Wednesday, October 24

Consequences: Voting Your Conscience or Wasting Your Vote

Libertarian presidential candidate Gary Johnson argued last night at the Free and Equal debate held in Chicago for supporting a third party candidate. “Wasting your vote is voting for somebody you don’t believe in,” he said. “I am asking everyone watching this nationwide to waste your vote on me … and then I’m the next president of the United States.” And around 1% of the voters in the 50 states are likely to do so, but it won't be because they believe they are wasting their vote.

In the current political environment (and that of the last 200 plus years), third party candidates have been choked out by the stranglehold that the two major parties and their supporters have on the election process. Whether it is ballot access, the ability to be heard at public debates, or being covered by the press, with few exceptions, the system is severely gamed against diversity of opinion. And that is a shame.

So is voting for a third party candidate really a waste of your vote? It depends on your reason for casting it. If you are protesting the current system, than it is likely to be a waste. But, if you are voting to support the ideas of the candidate, it is a good thing. It means that you are paying attention and realize that the two major party candidates are ignoring really important issues.

For instance, if you were waiting to hear either President Obama or Governor Romney or their running mates to discuss global climate change and its impact on the economy, the environment, global politics--you are still waiting. According to an article in the Christian Science Monitor, "Not once during the three presidential encounters or the single vice-presidential debate did the subject come up." Had you been watching the Free and Equal debate (which can be seen here), you would have heard a lengthy discussion from the Green Party's Jill Stein, the Justice Party's Rocky Anderson, and also Johnson about it, the legalization of marijuana, and other issues that aren't being bandied about by the other parties' standard bearers.
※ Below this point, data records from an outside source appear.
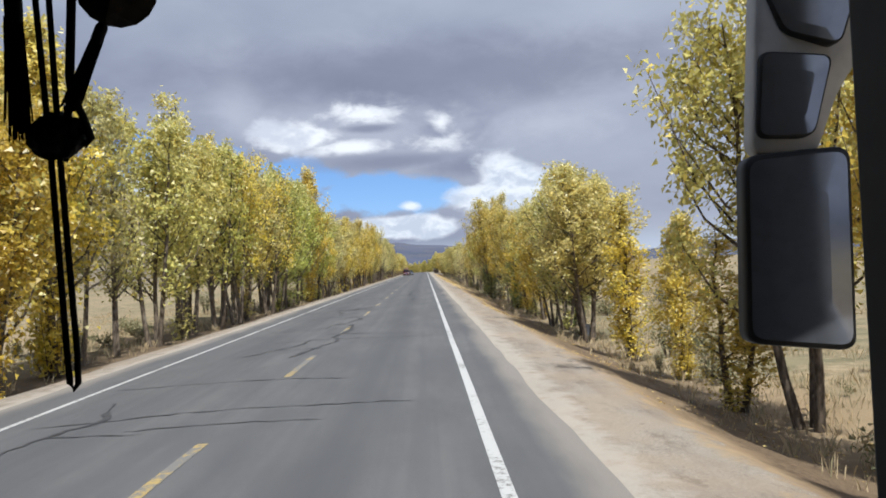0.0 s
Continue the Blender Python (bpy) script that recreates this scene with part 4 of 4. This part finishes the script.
OLD_WOOD = simple("old_wood", (0.17, 0.13, 0.09), 0.9, vary=0.4, scale=14, relief=0.5)
STEEL = simple("galvanised_steel", (0.42, 0.43, 0.45), 0.5, 0.7, vary=0.12)
BLUE_SIGN = simple("blue_sign_paint", (0.03, 0.10, 0.42), 0.45, vary=0.08)
WHITE_PAINT = simple("white_paint", (0.78, 0.78, 0.75), 0.55, vary=0.08)


def fence_post(x, y, tall):
    verts, faces = [], []
    tube(verts, faces, [Vector((0, 0, -0.2)), Vector((0.01, 0, tall * 0.5)), Vector((0.03, 0.01, tall))], [0.065, 0.06, 0.05], 7)
    n = len(verts)
    faces.append(tuple(range(n - 7, n)))
    ob = new("fence_post", mesh_from("fence_post", verts, faces, OLD_WOOD))
    ob.matrix_basis = pose(x, y, land(x, y), rg.uniform(-4, 4), rg.uniform(-4, 4), rg.uniform(0, 360))
    tagged(ob, "short weathered wooden fence post in dry grass", "post", "fence posts")


for x, y, tall in ((-8.0, 38.4, 0.9), (-8.3, 45.2, 0.95), (-8.2, 52, 0.9), (-8.6, 84.0, 0.9), (-8.7, 91.0, 0.85), (-8.4, 98, 0.9), (-7.4, 266.0, 0.9), (-7.5, 272.6, 0.8), (-7.6, 286.5, 0.9)):
    fence_post(x, y, tall)

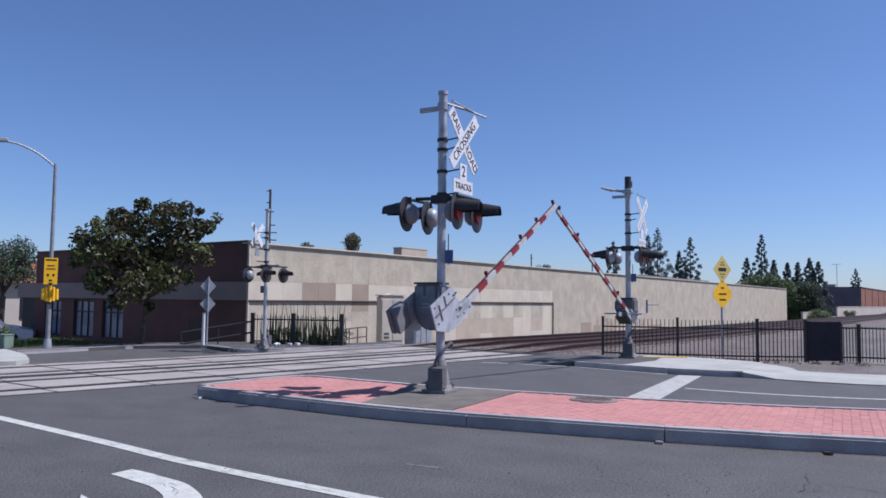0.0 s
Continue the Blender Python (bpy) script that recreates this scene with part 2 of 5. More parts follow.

When the candidates were asked what amendment that they would make to the US Constitution, two said that they would have term limits, one said she would outlaw corporations as having the same rights as people, and the other would enact a equal rights act which would be inclusive of women and those with LGBT identities. How many times did Romney or Obama address these topics?

However even the most educated voters need to consider the unintended consequences of their choices (remember Florida in 2000 and Ohio in 2004?). For instance is imminent peril to the planet more important than who sits of the US Supreme Court? Are assassination drone strikes by the CIA and imprisonment  without due process more important than national security or the best a democracy has to offer? These are the tough decisions that voters should be making rather than feeling that they are settling for the lesser of two evils (or that a vote for third party x is really a vote for major party y).

In the end, the best vote is made by the educated voter--and having the strength of your convictions probably doesn't hurt either.